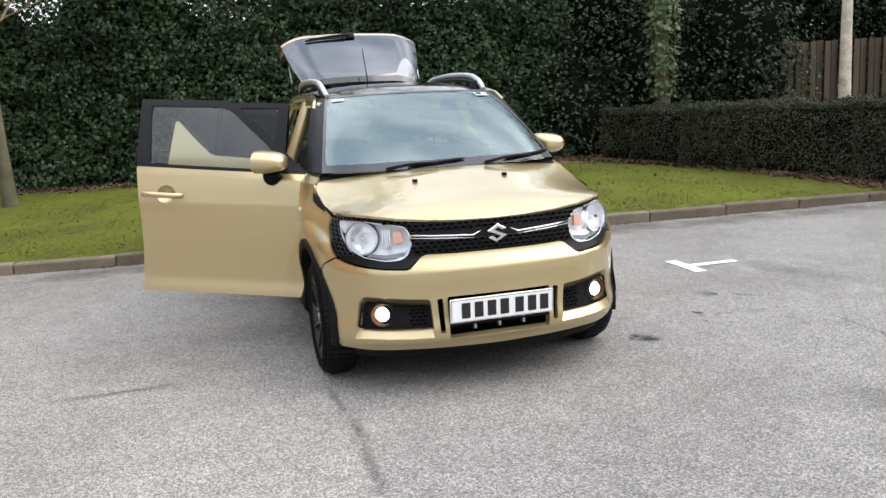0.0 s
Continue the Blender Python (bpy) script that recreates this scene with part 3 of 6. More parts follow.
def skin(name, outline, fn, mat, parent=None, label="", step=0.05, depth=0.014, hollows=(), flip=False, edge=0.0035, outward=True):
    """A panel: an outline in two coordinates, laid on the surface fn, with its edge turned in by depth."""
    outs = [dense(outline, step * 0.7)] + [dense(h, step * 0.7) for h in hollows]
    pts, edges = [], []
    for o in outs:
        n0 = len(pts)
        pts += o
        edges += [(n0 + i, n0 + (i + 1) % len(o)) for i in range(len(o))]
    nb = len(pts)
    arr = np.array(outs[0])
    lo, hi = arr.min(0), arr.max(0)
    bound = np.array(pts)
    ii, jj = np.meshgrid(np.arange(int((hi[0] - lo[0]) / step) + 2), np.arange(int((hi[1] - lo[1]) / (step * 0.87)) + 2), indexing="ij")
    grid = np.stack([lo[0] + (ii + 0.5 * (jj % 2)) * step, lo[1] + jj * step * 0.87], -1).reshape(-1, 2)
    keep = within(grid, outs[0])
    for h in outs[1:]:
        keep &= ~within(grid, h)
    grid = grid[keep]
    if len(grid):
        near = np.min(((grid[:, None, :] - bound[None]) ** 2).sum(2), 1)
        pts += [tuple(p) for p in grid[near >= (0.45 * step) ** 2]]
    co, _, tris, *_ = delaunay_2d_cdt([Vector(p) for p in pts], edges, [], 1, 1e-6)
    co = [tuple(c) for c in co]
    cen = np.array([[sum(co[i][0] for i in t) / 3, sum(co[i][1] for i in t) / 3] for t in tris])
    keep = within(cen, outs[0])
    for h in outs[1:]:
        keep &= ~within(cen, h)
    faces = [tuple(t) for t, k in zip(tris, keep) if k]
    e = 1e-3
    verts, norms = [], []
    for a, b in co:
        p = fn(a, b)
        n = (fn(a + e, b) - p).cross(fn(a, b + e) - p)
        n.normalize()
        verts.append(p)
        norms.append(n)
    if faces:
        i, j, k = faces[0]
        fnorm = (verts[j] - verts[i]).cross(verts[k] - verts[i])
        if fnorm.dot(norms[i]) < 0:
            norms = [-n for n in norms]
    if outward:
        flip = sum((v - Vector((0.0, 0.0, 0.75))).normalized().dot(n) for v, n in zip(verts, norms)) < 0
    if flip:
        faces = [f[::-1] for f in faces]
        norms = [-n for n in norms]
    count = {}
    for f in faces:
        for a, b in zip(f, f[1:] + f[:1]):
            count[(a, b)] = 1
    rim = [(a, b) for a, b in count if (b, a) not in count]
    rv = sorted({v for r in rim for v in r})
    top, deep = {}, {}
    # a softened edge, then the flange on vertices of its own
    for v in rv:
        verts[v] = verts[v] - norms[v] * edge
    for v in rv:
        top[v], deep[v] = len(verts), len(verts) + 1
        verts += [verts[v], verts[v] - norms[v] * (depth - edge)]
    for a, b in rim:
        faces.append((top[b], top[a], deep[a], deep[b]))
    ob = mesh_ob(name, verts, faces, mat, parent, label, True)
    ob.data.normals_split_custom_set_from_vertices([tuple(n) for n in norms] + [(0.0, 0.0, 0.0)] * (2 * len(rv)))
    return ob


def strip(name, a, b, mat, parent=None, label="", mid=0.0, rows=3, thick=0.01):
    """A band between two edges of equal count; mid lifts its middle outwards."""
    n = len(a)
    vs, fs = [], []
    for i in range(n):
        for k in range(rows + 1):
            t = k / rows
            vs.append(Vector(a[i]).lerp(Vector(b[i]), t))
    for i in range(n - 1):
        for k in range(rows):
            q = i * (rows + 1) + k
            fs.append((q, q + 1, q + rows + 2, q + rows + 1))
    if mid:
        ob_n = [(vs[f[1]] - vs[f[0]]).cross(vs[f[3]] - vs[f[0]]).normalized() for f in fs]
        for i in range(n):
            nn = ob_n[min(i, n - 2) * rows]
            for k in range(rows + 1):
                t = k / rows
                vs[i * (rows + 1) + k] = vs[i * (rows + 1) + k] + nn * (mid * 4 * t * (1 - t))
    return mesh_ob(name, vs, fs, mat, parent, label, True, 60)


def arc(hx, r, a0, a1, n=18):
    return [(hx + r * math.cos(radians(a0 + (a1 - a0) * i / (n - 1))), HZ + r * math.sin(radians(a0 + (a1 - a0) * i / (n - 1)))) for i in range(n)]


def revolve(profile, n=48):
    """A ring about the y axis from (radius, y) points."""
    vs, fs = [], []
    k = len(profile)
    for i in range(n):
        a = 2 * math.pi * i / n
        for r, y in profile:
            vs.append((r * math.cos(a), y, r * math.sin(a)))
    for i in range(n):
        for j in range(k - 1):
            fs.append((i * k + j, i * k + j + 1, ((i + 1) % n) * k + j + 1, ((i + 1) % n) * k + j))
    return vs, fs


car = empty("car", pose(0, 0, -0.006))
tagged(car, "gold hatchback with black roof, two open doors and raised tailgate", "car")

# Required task
Transcribe the whole listing exactly. Pictures stay out of your copy.

# Task answer
0.0 s
Continue the Blender Python (bpy) script that recreates this scene with part 3 of 6. More parts follow.
def skin(name, outline, fn, mat, parent=None, label="", step=0.05, depth=0.014, hollows=(), flip=False, edge=0.0035, outward=True):
    """A panel: an outline in two coordinates, laid on the surface fn, with its edge turned in by depth."""
    outs = [dense(outline, step * 0.7)] + [dense(h, step * 0.7) for h in hollows]
    pts, edges = [], []
    for o in outs:
        n0 = len(pts)
        pts += o
        edges += [(n0 + i, n0 + (i + 1) % len(o)) for i in range(len(o))]
    nb = len(pts)
    arr = np.array(outs[0])
    lo, hi = arr.min(0), arr.max(0)
    bound = np.array(pts)
    ii, jj = np.meshgrid(np.arange(int((hi[0] - lo[0]) / step) + 2), np.arange(int((hi[1] - lo[1]) / (step * 0.87)) + 2), indexing="ij")
    grid = np.stack([lo[0] + (ii + 0.5 * (jj % 2)) * step, lo[1] + jj * step * 0.87], -1).reshape(-1, 2)
    keep = within(grid, outs[0])
    for h in outs[1:]:
        keep &= ~within(grid, h)
    grid = grid[keep]
    if len(grid):
        near = np.min(((grid[:, None, :] - bound[None]) ** 2).sum(2), 1)
        pts += [tuple(p) for p in grid[near >= (0.45 * step) ** 2]]
    co, _, tris, *_ = delaunay_2d_cdt([Vector(p) for p in pts], edges, [], 1, 1e-6)
    co = [tuple(c) for c in co]
    cen = np.array([[sum(co[i][0] for i in t) / 3, sum(co[i][1] for i in t) / 3] for t in tris])
    keep = within(cen, outs[0])
    for h in outs[1:]:
        keep &= ~within(cen, h)
    faces = [tuple(t) for t, k in zip(tris, keep) if k]
    e = 1e-3
    verts, norms = [], []
    for a, b in co:
        p = fn(a, b)
        n = (fn(a + e, b) - p).cross(fn(a, b + e) - p)
        n.normalize()
        verts.append(p)
        norms.append(n)
    if faces:
        i, j, k = faces[0]
        fnorm = (verts[j] - verts[i]).cross(verts[k] - verts[i])
        if fnorm.dot(norms[i]) < 0:
            norms = [-n for n in norms]
    if outward:
        flip = sum((v - Vector((0.0, 0.0, 0.75))).normalized().dot(n) for v, n in zip(verts, norms)) < 0
    if flip:
        faces = [f[::-1] for f in faces]
        norms = [-n for n in norms]
    count = {}
    for f in faces:
        for a, b in zip(f, f[1:] + f[:1]):
            count[(a, b)] = 1
    rim = [(a, b) for a, b in count if (b, a) not in count]
    rv = sorted({v for r in rim for v in r})
    top, deep = {}, {}
    # a softened edge, then the flange on vertices of its own
    for v in rv:
        verts[v] = verts[v] - norms[v] * edge
    for v in rv:
        top[v], deep[v] = len(verts), len(verts) + 1
        verts += [verts[v], verts[v] - norms[v] * (depth - edge)]
    for a, b in rim:
        faces.append((top[b], top[a], deep[a], deep[b]))
    ob = mesh_ob(name, verts, faces, mat, parent, label, True)
    ob.data.normals_split_custom_set_from_vertices([tuple(n) for n in norms] + [(0.0, 0.0, 0.0)] * (2 * len(rv)))
    return ob


def strip(name, a, b, mat, parent=None, label="", mid=0.0, rows=3, thick=0.01):
    """A band between two edges of equal count; mid lifts its middle outwards."""
    n = len(a)
    vs, fs = [], []
    for i in range(n):
        for k in range(rows + 1):
            t = k / rows
            vs.append(Vector(a[i]).lerp(Vector(b[i]), t))
    for i in range(n - 1):
        for k in range(rows):
            q = i * (rows + 1) + k
            fs.append((q, q + 1, q + rows + 2, q + rows + 1))
    if mid:
        ob_n = [(vs[f[1]] - vs[f[0]]).cross(vs[f[3]] - vs[f[0]]).normalized() for f in fs]
        for i in range(n):
            nn = ob_n[min(i, n - 2) * rows]
            for k in range(rows + 1):
                t = k / rows
                vs[i * (rows + 1) + k] = vs[i * (rows + 1) + k] + nn * (mid * 4 * t * (1 - t))
    return mesh_ob(name, vs, fs, mat, parent, label, True, 60)


def arc(hx, r, a0, a1, n=18):
    return [(hx + r * math.cos(radians(a0 + (a1 - a0) * i / (n - 1))), HZ + r * math.sin(radians(a0 + (a1 - a0) * i / (n - 1)))) for i in range(n)]


def revolve(profile, n=48):
    """A ring about the y axis from (radius, y) points."""
    vs, fs = [], []
    k = len(profile)
    for i in range(n):
        a = 2 * math.pi * i / n
        for r, y in profile:
            vs.append((r * math.cos(a), y, r * math.sin(a)))
    for i in range(n):
        for j in range(k - 1):
            fs.append((i * k + j, i * k + j + 1, ((i + 1) % n) * k + j + 1, ((i + 1) % n) * k + j))
    return vs, fs


car = empty("car", pose(0, 0, -0.006))
tagged(car, "gold hatchback with black roof, two open doors and raised tailgate", "car")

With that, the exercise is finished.